16Sans pour autant prétendre effacer l’impression d’un charme insistant qui reste le motif essentiel d’une affinité élective assez communément ressentie à la vision du film, il faut pourtant se résoudre à dépasser cette dimension thématique qui laisse insatisfait. Pour le dire un peu autrement : The Ghost and Mrs Muir fait partie pour moi de l’un de ces films qui « nous regardent » – pour reprendre une expression et une idée développées par Serge Daney dans Persévérance (P.O.L., 1991). Et l’on pourrait dire aussi, dans ce cas précis : l’un de ces films qui « nous écoutent », qui continuent de nous poursuivre et à qui l’on revient, qui nous accompagnent – y compris par l’écoute régulière de la bande musicale (comme peut l’être celle du Guépard, de Vertigo, du Mépris, des Deux anglaises et le continent…) : une écoute flottante qui fait partie intégrante de cet « accompagnement ». Il faut souligner ici l’importance de la musique de Bernard Hermann : on entre dans le film par cette musique (qui vient même envahir l’amorce ordinairement réservée au gimmick des studios de la Fox), et le déroulement de l’histoire est littéralement bercé par un flot musical (avec l’influence revendiquée de Debussy), jusqu’au finale qui referme glorieusement le récit, même si ce finale correspond plus conventionnellement au canon hollywoodien du happy end sonore, presque trop surligné ou surexposé de ce point de vue, dans la gloire magnifiée d’une certaine immortalité qui n’est cependant pas celle, chrétienne, d’une résurrection, mais celle, très profane, d’une absorption salvatrice. Le ressac accidentel et parfois violent – mais néanmoins contenu – de la mer en est évidemment une composante essentielle qui ne relève pas d’une métaphore un peu usée sur le temps qui efface ou sur l’éternel retour du même, mais bien d’une présence du lieu comme mouvement. De fait, Mankiewicz a toujours revendiqué l’importance du « décor » comme une présence qui est tout sauf décorative ou allégorique ; et c’est bien Mrs Muir qui, dès le début du film, justifie son désir encore abstrait d’une vie au bord de la mer comme une promesse de « romanesque ».

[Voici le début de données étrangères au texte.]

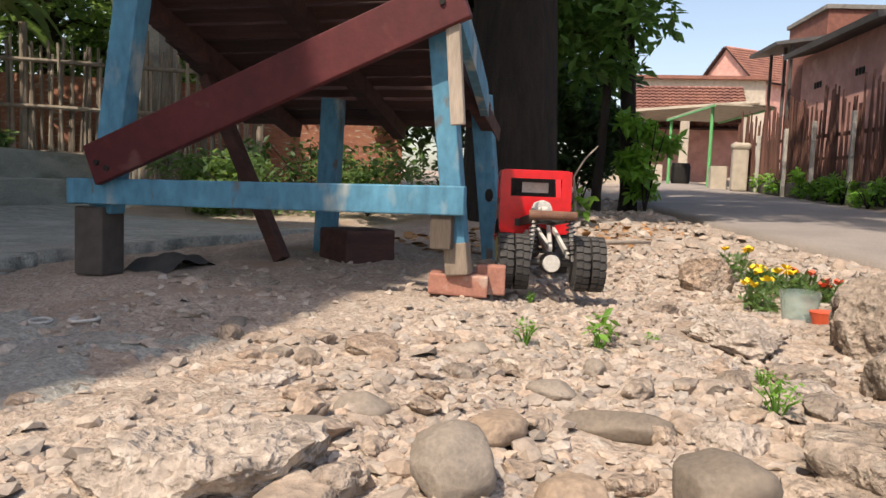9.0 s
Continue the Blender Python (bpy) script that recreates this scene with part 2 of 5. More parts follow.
M_BARK_PALE = mat("brown_bark", (0.085, 0.065, 0.048), (0.045, 0.035, 0.027), scale=7, rough=0.95, bump=0.9, stretch=(3, 3, 0.5), dist=0.02)
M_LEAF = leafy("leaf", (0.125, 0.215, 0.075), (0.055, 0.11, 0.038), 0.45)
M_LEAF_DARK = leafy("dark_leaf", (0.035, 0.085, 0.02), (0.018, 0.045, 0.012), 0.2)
M_WEED = leafy("fresh_leaf", (0.16, 0.34, 0.05), (0.10, 0.24, 0.035))
M_BANANA = leafy("banana_leaf", (0.13, 0.24, 0.085), (0.08, 0.16, 0.055), 0.25)
M_ROADLEAF = leafy("roadside_leaf", (0.105, 0.225, 0.05), (0.045, 0.105, 0.028), 0.35)
M_BAMBOO = mat("weathered_bamboo", (0.30, 0.25, 0.195), (0.18, 0.145, 0.11), scale=5, rough=0.8, bump=0.3, vary=0.4, stretch=(4, 4, 0.6))
M_FENCE_DARK = mat("dark_fence_wood", (0.155, 0.072, 0.052), (0.09, 0.042, 0.032), scale=5, rough=0.85, bump=0.3, vary=0.4, stretch=(4, 4, 0.6))
M_TANBRICK = mat("tan_brick", (0.36, 0.26, 0.18), (0.26, 0.18, 0.125), scale=9, rough=0.93, bump=0.5, vary=0.25)
# Shade of the roadside plinths put into the colour; also the dark stump's tone
M_DARKBASE = mat("dark_base", (0.10, 0.085, 0.075), (0.06, 0.052, 0.046), scale=3, rough=0.95, bump=0.3)
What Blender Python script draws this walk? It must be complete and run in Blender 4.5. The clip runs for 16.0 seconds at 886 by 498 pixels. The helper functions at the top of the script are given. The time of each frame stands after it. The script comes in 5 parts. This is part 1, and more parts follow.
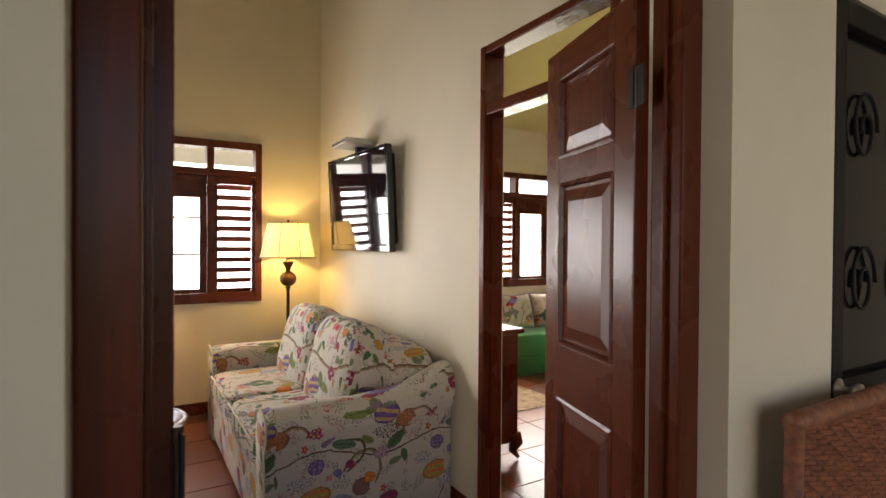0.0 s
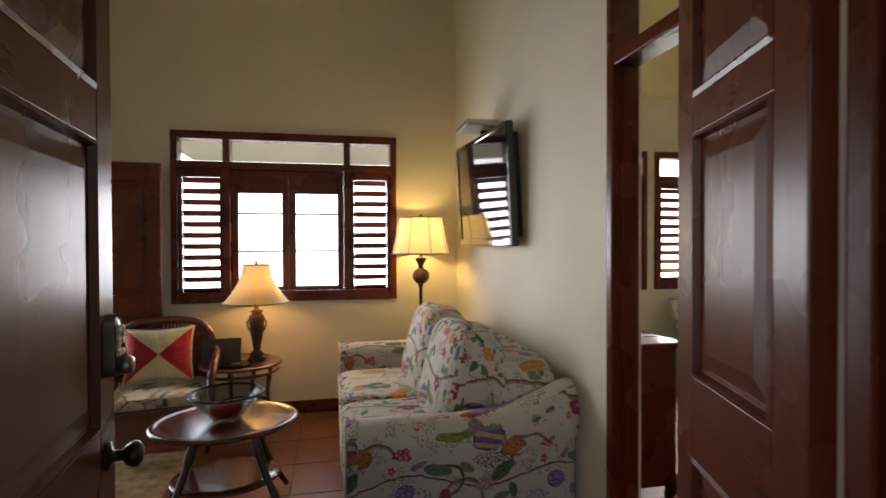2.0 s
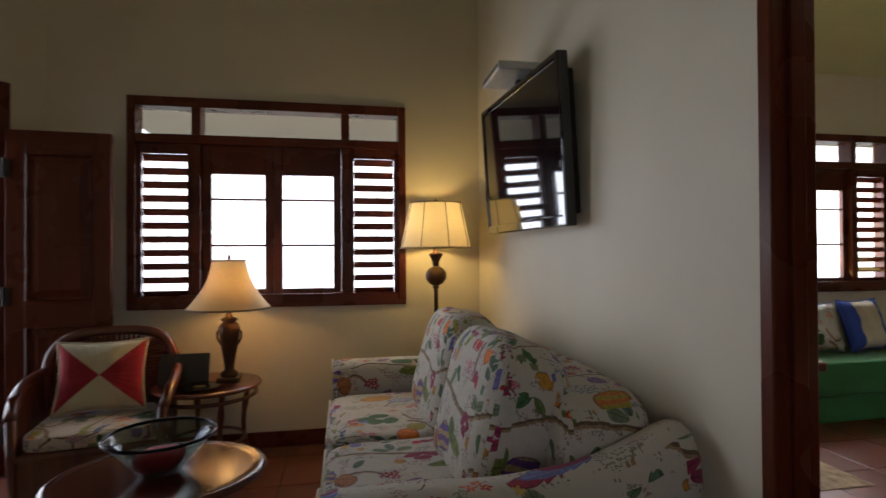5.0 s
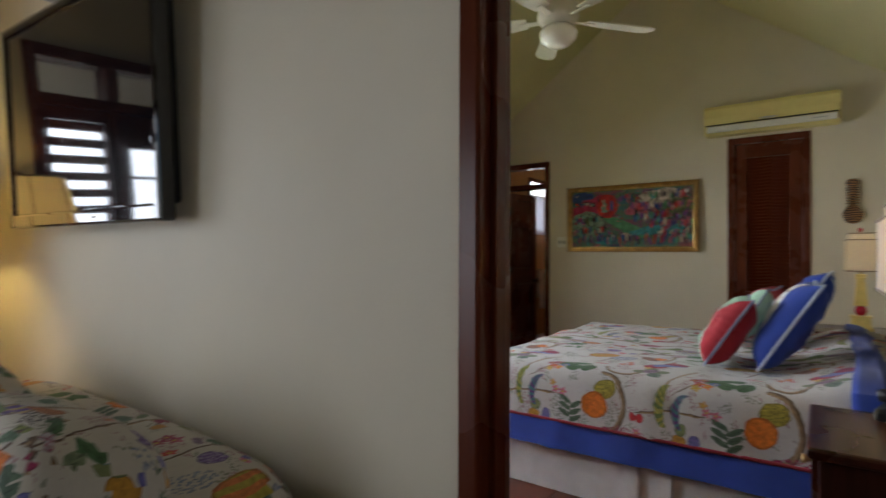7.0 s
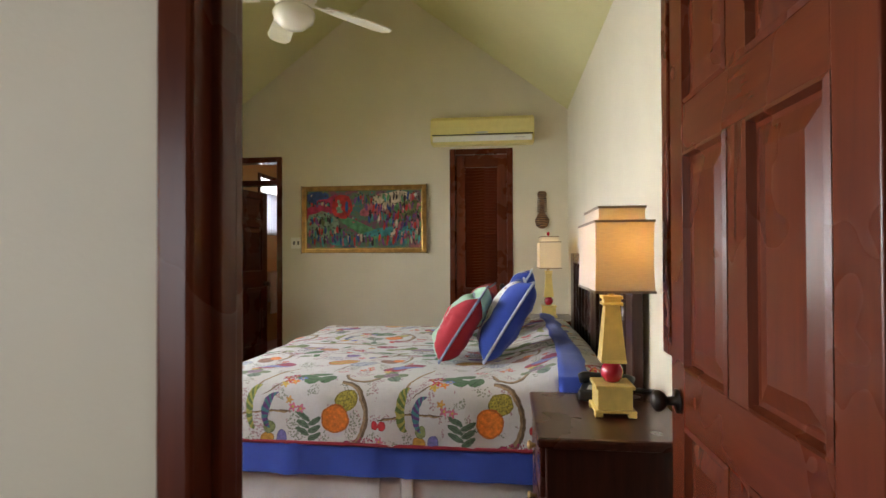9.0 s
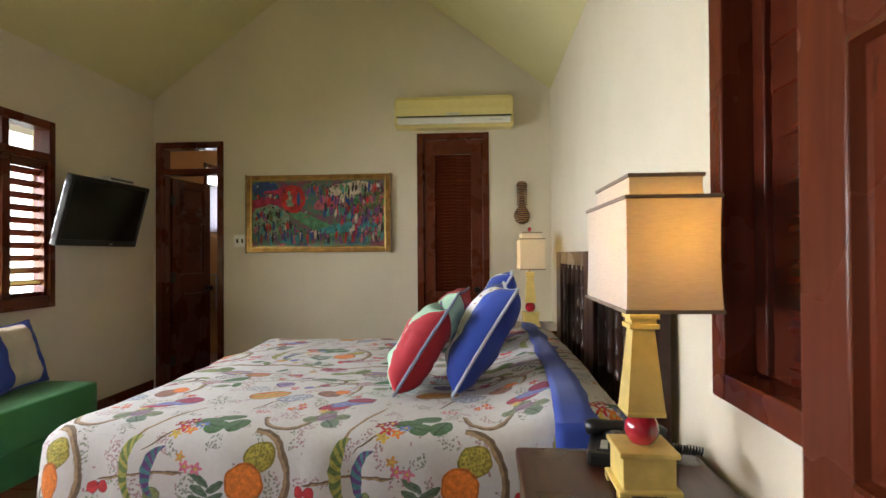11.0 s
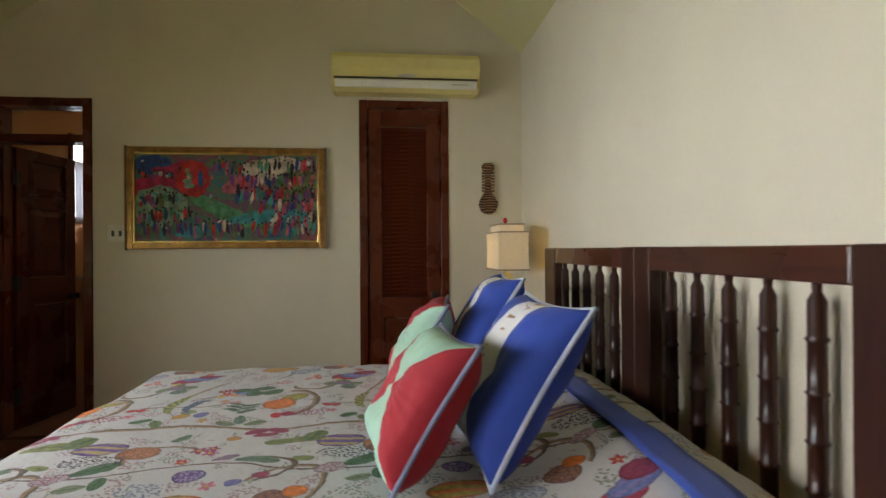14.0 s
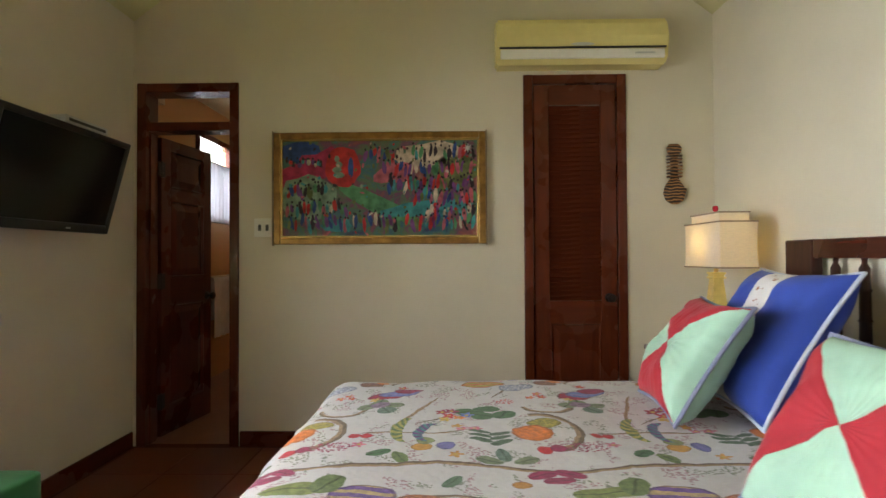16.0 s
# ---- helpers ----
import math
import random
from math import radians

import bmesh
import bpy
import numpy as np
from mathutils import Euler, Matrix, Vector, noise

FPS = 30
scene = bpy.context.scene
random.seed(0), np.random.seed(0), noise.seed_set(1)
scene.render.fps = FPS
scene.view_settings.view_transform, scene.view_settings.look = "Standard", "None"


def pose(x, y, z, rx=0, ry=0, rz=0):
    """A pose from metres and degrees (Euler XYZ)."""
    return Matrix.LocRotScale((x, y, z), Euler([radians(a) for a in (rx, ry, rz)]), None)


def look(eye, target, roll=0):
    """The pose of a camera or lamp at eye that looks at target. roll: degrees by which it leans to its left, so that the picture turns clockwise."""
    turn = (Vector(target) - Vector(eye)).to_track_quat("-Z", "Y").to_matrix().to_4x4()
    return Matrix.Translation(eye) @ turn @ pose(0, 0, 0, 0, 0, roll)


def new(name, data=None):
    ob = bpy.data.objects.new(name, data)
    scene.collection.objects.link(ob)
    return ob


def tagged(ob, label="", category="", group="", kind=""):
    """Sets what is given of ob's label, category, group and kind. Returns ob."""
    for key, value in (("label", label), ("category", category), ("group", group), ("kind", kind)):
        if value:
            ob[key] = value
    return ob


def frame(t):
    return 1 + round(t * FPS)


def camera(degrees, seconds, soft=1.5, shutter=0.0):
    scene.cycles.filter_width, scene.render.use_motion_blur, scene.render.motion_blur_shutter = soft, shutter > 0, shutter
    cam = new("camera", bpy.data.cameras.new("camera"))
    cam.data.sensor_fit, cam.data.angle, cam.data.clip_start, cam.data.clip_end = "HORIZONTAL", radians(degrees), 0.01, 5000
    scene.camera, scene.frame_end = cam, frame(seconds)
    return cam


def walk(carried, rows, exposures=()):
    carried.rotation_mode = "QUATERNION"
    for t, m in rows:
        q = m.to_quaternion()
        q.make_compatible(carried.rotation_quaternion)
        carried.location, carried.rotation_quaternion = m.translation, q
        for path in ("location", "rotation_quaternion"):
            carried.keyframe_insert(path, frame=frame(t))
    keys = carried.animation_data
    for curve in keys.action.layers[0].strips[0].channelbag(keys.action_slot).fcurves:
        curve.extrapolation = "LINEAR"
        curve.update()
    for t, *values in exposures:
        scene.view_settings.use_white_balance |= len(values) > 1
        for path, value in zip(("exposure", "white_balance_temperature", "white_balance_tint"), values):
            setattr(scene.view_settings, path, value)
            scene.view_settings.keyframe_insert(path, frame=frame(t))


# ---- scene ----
cam = camera(80.3, 16.0, shutter=0.4)
PATH = [
    (0, (0.145, 0.174, 1.416), (1.175, 1.889, 1.394), 0.4),
    (0.5, (0.292, 0.216, 1.415), (1.253, 1.97, 1.393), 0.3),
    (1, (0.419, 0.257, 1.396), (1.217, 2.09, 1.375), 0.1),
    (1.5, (0.505, 0.335, 1.376), (1.15, 2.229, 1.357), -0.0),
    (2, (0.61, 0.466, 1.382), (1.021, 2.423, 1.355), -0.2),
    (2.5, (0.699, 0.602, 1.355), (0.863, 2.596, 1.338), -0.3),
    (3, (0.766, 0.739, 1.35), (0.713, 2.738, 1.328), -0.4),
    (3.2, (0.775, 0.788, 1.349), (0.639, 2.783, 1.325), -0.5),
    (5.5, (0.706, 1.418, 1.237), (1.343, 3.314, 1.269), -0.3),
    (6, (0.743, 1.554, 1.276), (1.695, 3.313, 1.286), -0.1),
    (6.5, (0.847, 1.709, 1.266), (2.184, 3.196, 1.287), -0.2),
    (7, (0.892, 1.818, 1.272), (2.519, 2.981, 1.291), 0.2),
    (7.5, (0.939, 1.914, 1.284), (2.804, 2.636, 1.309), -0.1),
    (8, (0.942, 1.932, 1.299), (2.882, 2.417, 1.32), -0.3),
    (8.5, (0.993, 1.944, 1.284), (2.968, 2.26, 1.308), -0.3),
    (9, (1.114, 1.945, 1.281), (3.099, 2.183, 1.302), -0.2),
    (11.5, (1.993, 1.95, 1.267), (3.989, 2.081, 1.288), -0.4),
    (12, (2.17, 1.963, 1.259), (4.167, 2.067, 1.279), -0.4),
    (12.5, (2.323, 1.986, 1.253), (4.323, 2.037, 1.274), -0.4),
    (13, (2.464, 2.053, 1.238), (4.463, 2.055, 1.265), -0.5),
    (13.5, (2.605, 2.154, 1.257), (4.598, 1.996, 1.277), -0.3),
    (14, (2.713, 2.314, 1.282), (4.703, 2.111, 1.285), -0.4),
    (14.5, (2.867, 2.472, 1.287), (4.864, 2.372, 1.283), -0.3),
    (15, (2.989, 2.603, 1.28), (4.989, 2.617, 1.276), -0.3),
    (15.5, (3.125, 2.794, 1.263), (5.124, 2.852, 1.267), -0.2),
    (16, (3.229, 3.001, 1.217), (5.228, 3.032, 1.247), -0.3),
]
walk(cam, [(t, look(eye, target, roll)) for t, eye, target, roll in PATH],
     [(0.0, 0.8, 6950, 18), (1.0, 0.65, 6650, 18), (2.0, 0.25, 6350, 17), (3.0, 0.4, 6200, 17), (5.5, -0.75, 5900, 16), (7.0, -0.45, 5850, 13), (8.0, 0.05, 6000, 14), (9.0, 0.30, 6150, 14), (11.5, 0.34, 6100, 14), (12.5, 0.0, 6000, 12), (13.25, -0.3, 5950, 11), (14.5, -0.05, 6100, 11), (16.0, 0.26, 6100, 11)])

# ---- light ----
world = bpy.data.worlds.new("sky")
scene.world = world
world.use_nodes = True
_sky = world.node_tree.nodes.new("ShaderNodeTexSky")
_sky.sky_type, _sky.sun_disc = "NISHITA", False
_sky.sun_elevation, _sky.sun_rotation = radians(66), radians(254)
_bg = world.node_tree.nodes["Background"]
_bg.inputs["Strength"].default_value = 0.15
world.node_tree.links.new(_sky.outputs[0], _bg.inputs["Color"])


def lamp(name, kind, energy, colour, m, **more):
    data = bpy.data.lights.new(name, kind)
    data.energy, data.color = energy, colour
    if "size" in more:
        data.shape, data.size, data.size_y = "RECTANGLE", more["size"][0], more["size"][1]
    if "radius" in more:
        data.shadow_soft_size = more["radius"]
    if "spread" in more:
        data.spread = radians(more["spread"])
    if "angle" in more:
        data.angle = radians(more["angle"])
    ob = new(name, data)
    ob.matrix_world = m
    return ob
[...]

17Que dire de plus précis, de plus analytique ? Quel est le secret de ce film, spontanément pressenti et tout aussi spontanément préservé, comme si l’on avait peur d’en perdre quelque chose d’essentiel à trop vouloir chercher à le percer ? Pour détourner le titre du film le plus célèbre ou le plus emblématique de Mankiewicz – celui qui a consacré sa gloire éphémère dans la légende et dans la jungle hollywoodienne : All about Eve –, peut-on sinon tout savoir, du moins en savoir un peu plus sur The Ghost and Mrs Muir et sur le trouble euphorique de sa vision ? Ce détournement de titre n’est peut-être pas ici totalement déplacé : comme on le sait si on a vu All about Eve, la prétention à un savoir total promis par ce titre (Tout – savoir – sur Eve) est défaite par le récit même du film puisque le principe du flash-back sur lequel il est construit – jusqu’à en multiplier les effets d’insertion dans les récits entrecroisés des personnages – ne joue pas comme un principe de récapitulation conduisant le récit en fonction d’un souci d’élucidation progressive des mobiles véritables du personnage principal ; c’est un récit construit comme un ensemble de « bifurcations du temps » dans lesquelles le souvenir rapporté ou reconstruit n’est jamais une garantie de compréhension du passé, et encore moins du présent [15].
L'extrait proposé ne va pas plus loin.